There are numerous examples demonstrating the aesthetic use of smell, ranging from design (like perfume) to meditation ( Kōdō, a Japanese practice with incense). Shiner shows the manifold appearance of smell in literature (Süskind’s), opera, cinema ( Smell-O-Vision), and installations of materials in museums or exhibitions.

What’s it like? The experience of olfactory art

More than mentioning such creative institutional displays, let me describe what happens in your mind with the experience of olfactory artworks. While writing my own book on the sense and science of smell (Smellosophy: What the Nose Tells the Mind), I had the fortune of experiencing one of Laudamiel’s olfactory presentations at a workshop at Columbia University in 2017 (here’s a recording). At some point, Laudamiel handed out some smelling strips to the audience. The audience murmured. It smelled fatty, sweet, organic… was it pleasant or unpleasant? Hard to tell. It was ambiguous. There was a distinct smell… yet with a somewhat mysterious character for the mind to grasp. Then he showed an image of warm milk. Suddenly, you smelled warm milk. (How could you have not smelled it before?) Shortly after, he changed the image to ham. Just as abrupt, the sensory expression of milk in your mind was gone — and the odor of the same smelling strip (still in your hands) now transformed, quite clearly in your mind, to ham.

Doesn’t that just prove odor experience is merely a subjective whim?

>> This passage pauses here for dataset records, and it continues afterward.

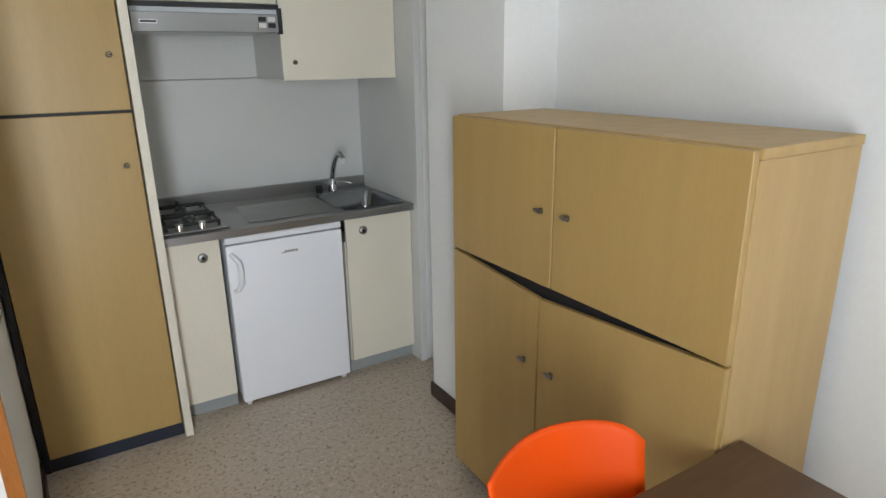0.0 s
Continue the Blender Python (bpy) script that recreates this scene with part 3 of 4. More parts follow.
def city_print(us, vs, seed):
    """A sketched skyline in blue-black ink: u runs across the bed, v from the head to the foot and down."""
    rng = np.random.RandomState(seed)
    R, C = len(vs), len(us)
    V, U = np.meshgrid(vs, us, indexing="ij")
    sky_, ink, slate, cream, pale = (np.array(c) for c in ((0.66, 0.66, 0.71), (0.020, 0.027, 0.040), (0.080, 0.098, 0.122), (0.69, 0.645, 0.54), (0.61, 0.61, 0.61)))
    img = np.empty((R, C, 3))
    img[:] = sky_

    def rough(n, lo, hi):
        """A soft random field."""
        f = np.zeros((R, C))
        for _ in range(n):
            a, k = rng.uniform(0, 6.28), rng.uniform(lo, hi)
            f += np.sin(k * (U * math.cos(a) + V * math.sin(a)) + rng.uniform(0, 6.28))
        return f / math.sqrt(n / 2)

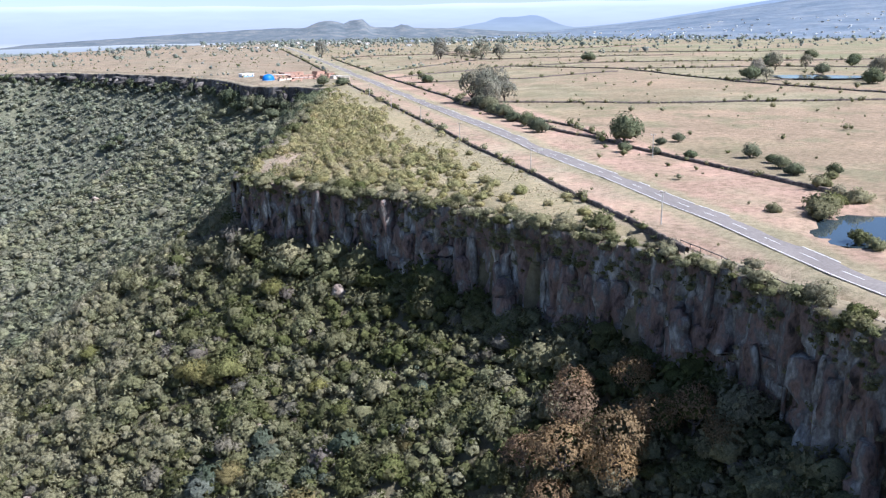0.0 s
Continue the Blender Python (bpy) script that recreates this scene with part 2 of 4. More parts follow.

On the contrary, or Laudamiel would not have been able to direct your mental image so skillfully to what he wanted you to perceive. (How’s that for intention in art theory!) Indeed, Laudamiel later told me that he also does “mental walks” with more complex compositions:

“One image then is a library with very dark wooden beams and red velvet. Here, you smell something spicy, the texture of the velvet, and all this. Then I show another picture with bookshelves. The wood is very sleek, very beige, clear woods, simple shades. All of a sudden, you don’t ‘see’ the spiciness anymore. It’s crazy. All of a sudden, you can smell the old paper inside the books.” (Laudamiel in an interview, quoted in Smellosophy).

“Ok,” you may have begun to wonder by now. “Fair enough, some people use smells in art contexts. Perhaps you may describe and analyze it as art. But I am still not sure what’s it like to experience this as art.”

It seems impossible to understand olfactory art without a direct encounter, right?

The embodied nature of art and its experience

This observation points us to the essence of aesthetics: Art requires direct experience.

Many forms of art involve direct sensory expressions of an idea. So you undergo that idea instead of merely thinking about it (as the Swedish philosopher Elisabeth Schellekens suggested). Indeed, this insight applies to all sorts of art: visual (like paintings), auditory (like opera), and — as we saw — also olfactory artworks.

Perhaps here we also find the roots of the growing divergence between professional art development and the experience of art in its public perception.

The institutional practice of art discourse often addresses artworks as disembodied representations: stripped of bodily perspective and experience.

But many artists conceptualize their work in light of their own and the observer’s bodily perspective. (See also: The Body of the Artisan by Pamela Smith).

Just think of the various ways in which artists play with proportions and angles in gigantic sculptures and memorials, or Jackson Pollock’s physical style of painting, Daniel Barenboim’s style of conducting symphonies, Pina Bausch’s choreography… examples are legend.

Art in all its form is performative. It provokes apprehension through its intentional use of stimulation as embodied cognition. Thinking about aesthetics in parallel with the deeply embodied nature of smell brought this feature of art to my attention.

Artwork without the body is just talk.

But art experience is walking the walk.